In the data that follows, find the line containing "Continue the Blender"; then quote that line and every line after it, exactly, through the last one.
══ Data block
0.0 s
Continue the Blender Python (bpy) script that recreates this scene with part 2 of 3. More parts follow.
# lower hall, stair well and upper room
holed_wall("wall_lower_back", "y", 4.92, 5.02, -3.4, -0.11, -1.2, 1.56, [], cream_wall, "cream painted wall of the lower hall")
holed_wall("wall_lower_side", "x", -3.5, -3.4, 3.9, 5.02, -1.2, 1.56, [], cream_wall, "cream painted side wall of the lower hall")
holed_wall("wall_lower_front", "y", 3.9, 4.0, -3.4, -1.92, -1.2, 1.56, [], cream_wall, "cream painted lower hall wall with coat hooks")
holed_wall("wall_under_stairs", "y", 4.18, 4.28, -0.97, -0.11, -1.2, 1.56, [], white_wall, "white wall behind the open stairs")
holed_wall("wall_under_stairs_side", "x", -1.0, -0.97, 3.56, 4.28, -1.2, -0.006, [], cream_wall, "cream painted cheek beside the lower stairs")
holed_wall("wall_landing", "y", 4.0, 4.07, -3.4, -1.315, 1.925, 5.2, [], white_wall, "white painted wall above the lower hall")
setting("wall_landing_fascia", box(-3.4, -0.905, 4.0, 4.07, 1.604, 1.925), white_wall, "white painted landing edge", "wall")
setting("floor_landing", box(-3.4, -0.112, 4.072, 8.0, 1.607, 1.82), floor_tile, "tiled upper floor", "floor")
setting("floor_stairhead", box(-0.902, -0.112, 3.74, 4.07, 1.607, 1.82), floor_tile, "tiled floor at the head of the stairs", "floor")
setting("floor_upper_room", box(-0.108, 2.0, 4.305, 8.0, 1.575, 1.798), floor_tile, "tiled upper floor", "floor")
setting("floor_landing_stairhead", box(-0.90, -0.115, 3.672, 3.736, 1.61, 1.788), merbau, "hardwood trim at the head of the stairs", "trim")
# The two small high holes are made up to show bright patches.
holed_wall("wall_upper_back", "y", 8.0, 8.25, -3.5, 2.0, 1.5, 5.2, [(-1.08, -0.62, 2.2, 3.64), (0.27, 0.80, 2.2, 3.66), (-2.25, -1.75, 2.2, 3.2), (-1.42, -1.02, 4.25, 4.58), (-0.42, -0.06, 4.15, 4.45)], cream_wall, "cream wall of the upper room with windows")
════
■ In response
Continue the Blender Python (bpy) script that recreates this scene with part 2 of 3. More parts follow.
# lower hall, stair well and upper room
holed_wall("wall_lower_back", "y", 4.92, 5.02, -3.4, -0.11, -1.2, 1.56, [], cream_wall, "cream painted wall of the lower hall")
holed_wall("wall_lower_side", "x", -3.5, -3.4, 3.9, 5.02, -1.2, 1.56, [], cream_wall, "cream painted side wall of the lower hall")
holed_wall("wall_lower_front", "y", 3.9, 4.0, -3.4, -1.92, -1.2, 1.56, [], cream_wall, "cream painted lower hall wall with coat hooks")
holed_wall("wall_under_stairs", "y", 4.18, 4.28, -0.97, -0.11, -1.2, 1.56, [], white_wall, "white wall behind the open stairs")
holed_wall("wall_under_stairs_side", "x", -1.0, -0.97, 3.56, 4.28, -1.2, -0.006, [], cream_wall, "cream painted cheek beside the lower stairs")
holed_wall("wall_landing", "y", 4.0, 4.07, -3.4, -1.315, 1.925, 5.2, [], white_wall, "white painted wall above the lower hall")
setting("wall_landing_fascia", box(-3.4, -0.905, 4.0, 4.07, 1.604, 1.925), white_wall, "white painted landing edge", "wall")
setting("floor_landing", box(-3.4, -0.112, 4.072, 8.0, 1.607, 1.82), floor_tile, "tiled upper floor", "floor")
setting("floor_stairhead", box(-0.902, -0.112, 3.74, 4.07, 1.607, 1.82), floor_tile, "tiled floor at the head of the stairs", "floor")
setting("floor_upper_room", box(-0.108, 2.0, 4.305, 8.0, 1.575, 1.798), floor_tile, "tiled upper floor", "floor")
setting("floor_landing_stairhead", box(-0.90, -0.115, 3.672, 3.736, 1.61, 1.788), merbau, "hardwood trim at the head of the stairs", "trim")
# The two small high holes are made up to show bright patches.
holed_wall("wall_upper_back", "y", 8.0, 8.25, -3.5, 2.0, 1.5, 5.2, [(-1.08, -0.62, 2.2, 3.64), (0.27, 0.80, 2.2, 3.66), (-2.25, -1.75, 2.2, 3.2), (-1.42, -1.02, 4.25, 4.58), (-0.42, -0.06, 4.15, 4.45)], cream_wall, "cream wall of the upper room with windows")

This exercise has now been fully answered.